Tasselli che, comunque, completano un ‘quadro di solitudine’ inaugurato un mese fa dall’inizio di una disputa legale con l’ormai ex manager cileno Patricio Opey, una personalità cruciale nell’ascesa di Zverev ai vertici del tennis mondiale. Secondo quanto riportato dal giornalista tedesco Jannik Schneider sulle pagine di tennismagazin, Sascha sta temporeggiando prima di affidarsi a un nuovo manager che potrebbe anche provenire dalla Team 8 di Tony Godsick, che gestisce le prestazioni di Federer e di recente si è assicurata anche quelle della giovanissima e altrettanto promettente Cori Gauff.
Tirando le somme, ne risulta che il buon Alexander si ritrova tutto solo ad affrontare l’inizio della risalita verso quel ruolo che il “Destino” sembra aver preparato per lui, fuori da quella buca che ora sembra tanto profonda perché nuova e mai vista prima.
Il tennis maschile si sta dirigendo a grandi passi verso uno dei Roland Garros più incerti dell’ultimo decennio: Nadal non è più il rullo compressore (da terra) che è sempre stato, Djokovic racconta che si concentra solo sugli Slam ma per il momento convince poca gente, Federer non gioca sulla terra da tre anni e Thiem, quello che sembra esprimere il tennis terricolo migliore, non ha ancora fornito garanzie sulla sua tenuta mentale nella corsa su sette match al meglio dei cinque set. Sascha dovrebbe essere lì a cogliere questa opportunità, o quantomeno a provarci, invece sembra impegnato a litigare contro i propri fantasmi.
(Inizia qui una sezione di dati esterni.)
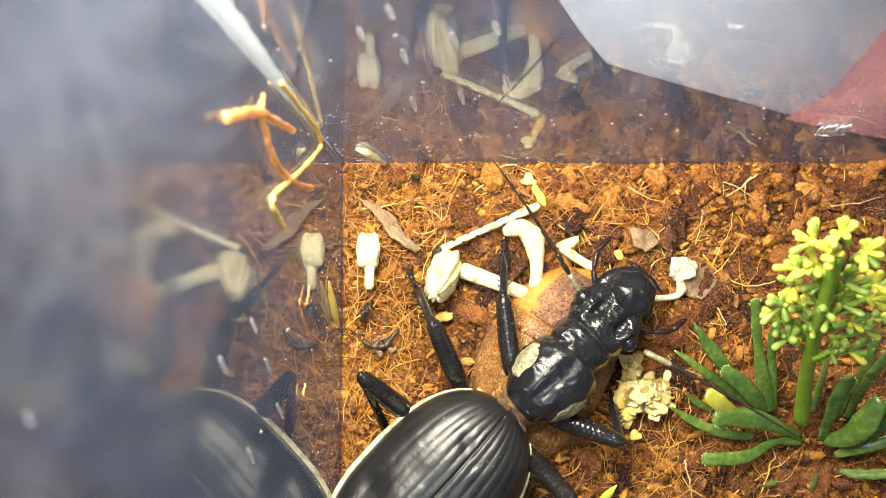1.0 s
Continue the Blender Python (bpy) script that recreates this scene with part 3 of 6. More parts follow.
bent_leg = limb("cricket_remnant", [(7.27, 6.73, 2.20), (9.45, 7.26, 2.40), (10.97, 6.04, 2.20), (11.41, 2.76, 1.80), (11.16, -0.68, 1.40)], [0.5, 1.2, 1.35, 0.86, 0.72], M_CREAM, "bent cream cricket leg with swollen knee")
rod_leg = limb("cricket_remnant", [(1.93, 2.35, 1.50), (10.38, -0.81, 1.60)], [1.0, 0.86], M_CREAM, "straight cream cricket thigh lying on the soil")


def build_carcass():
    thing = empty("cricket_shell")
    v, f = blob(4.3, 1.85, 3.0, 64, 40, 0.10, 0.6, 3, power=0.8)
    v = [Vector((p.x, p.y * (1 - 0.09 * max(0, -p.x)), p.z * (1 - 0.10 * max(0, -p.x)))) for p in v]
    v = [p * (1 + 0.065 * math.sin(11 * math.atan2(p.z, p.y)) + 0.03 * noise.noise(p * 1.7)) for p in v]
    mesh_ob("shell", v, f, M_CREAM, thing, "hollow cream body shell")
    v, f = merge(*[strap([(2.6, 0.1 * i, 1.3), (0.5 - 0.2 * i, 0.3 + 0.22 * i, 2.05 - 0.15 * i), (-1.6 + 0.3 * i, 0.3 + 0.22 * i, 1.55 - 0.2 * i)], [0.3, 0.6, 0.2], 0.3, 8) for i in range(4)])
    mesh_ob("wing", v, f, M_CREAM, thing, "folded striped wing stub")
    v, f = blob(1.6, 1.3, 1.5, 24, 16, 0.8, 1.1, 9, (2.6, 0.3, -0.8))
    mesh_ob("torn_end", v, f, M_CREAM, thing)
    return tagged(thing, "hollow cream cricket body shell on the soil", "insect shell")


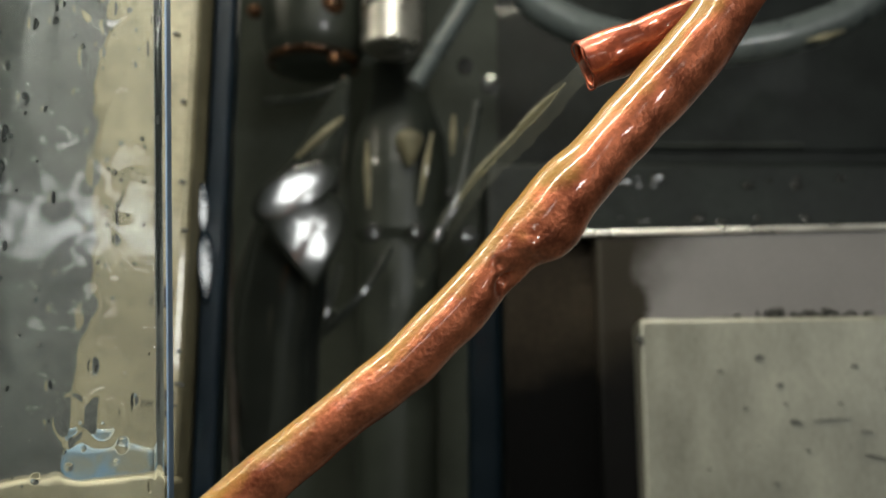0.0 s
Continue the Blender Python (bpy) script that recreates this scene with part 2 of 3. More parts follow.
def crook(points, n):
    """A smooth line through the points, n steps from point to point."""
    pts = [Vector(p) for p in points]
    pts = [2 * pts[0] - pts[1], *pts, 2 * pts[-1] - pts[-2]]
    out = []
    for i in range(1, len(pts) - 2):
        a, b, c, d = pts[i - 1:i + 3]
        for k in range(n):
            t = k / n
            out.append(0.5 * (2 * b + (c - a) * t + (2 * a - 5 * b + 4 * c - d) * t * t + (3 * b - a - 3 * c + d) * t ** 3))
    return out + [pts[-2]]


def tube(points, radii, n=8, sides=24, lumps=0.0, lump_size=60.0, caps=True, flat=None, wall=0.0):
    """A tube along the points; radii at the points; flat: squash across the second axis, at the points."""
    line = crook(points, n)
    bm = bmesh.new()
    up = Vector((0, 1, 0))
    m = len(line)

    def between(values, i):
        s = i / n
        k = min(int(s), len(values) - 2)
        f = s - k
        f = f * f * (3 - 2 * f)
        return values[k] * (1 - f) + values[k + 1] * f

    loops = []
    rings = [(i, 0.0) for i in range(m)]
    if wall:
        rings = [(i, wall) for i in range(min(m, 2 * n), -1, -1)] + rings
    for i, inset in rings:
        d = (line[min(i + 1, m - 1)] - line[max(i - 1, 0)]).normalized()
        side = d.cross(up).normalized()
        deep = side.cross(d).normalized()
        r = between(radii, i) - inset
        q = between(flat, i) if flat else 1.0
        ring = []
        for k in range(sides):
            a = 2 * math.pi * k / sides
            o = side * math.cos(a) * r + deep * math.sin(a) * r * q
            p = line[i] + o
            if lumps:
                p = p + o.normalized() * lumps * noise.noise(p * lump_size)
            ring.append(bm.verts.new(p))
        loops.append(ring)
    for a, b in zip(loops, loops[1:]):
        for k in range(sides):
            bm.faces.new((a[k], a[(k + 1) % sides], b[(k + 1) % sides], b[k]))
    if caps:
        bm.faces.new(loops[0][::-1])
        bm.faces.new(loops[-1])
    bmesh.ops.recalc_face_normals(bm, faces=bm.faces)
    return bm


def lathe(at, profile, sides=40):
    """A turned piece about the vertical through at: pairs of radius and height."""
    bm = bmesh.new()
    rings = []
    for r, h in profile:
        rings.append([bm.verts.new((at[0] + r * math.cos(2 * math.pi * k / sides), at[1] + r * math.sin(2 * math.pi * k / sides), at[2] + h)) for k in range(sides)])
    for a, b in zip(rings, rings[1:]):
        for k in range(sides):
            bm.faces.new((a[k], a[(k + 1) % sides], b[(k + 1) % sides], b[k]))
    bm.faces.new(rings[0][::-1])
    bm.faces.new(rings[-1])
    bmesh.ops.recalc_face_normals(bm, faces=bm.faces)
    return bm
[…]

Ma se c’è una cosa che abbiamo imparato in questi primi quattro mesi di 2019 è “expect the unexpected” dicono gli anglofoni, aspettiamoci l’imprevedibile. È stato così per Thiem a Indian Wells; è stato così per Fognini a Montecarlo. Che sia proprio Sascha Zverev quello destinato a scrivere il prossimo capitolo di questo romanzo?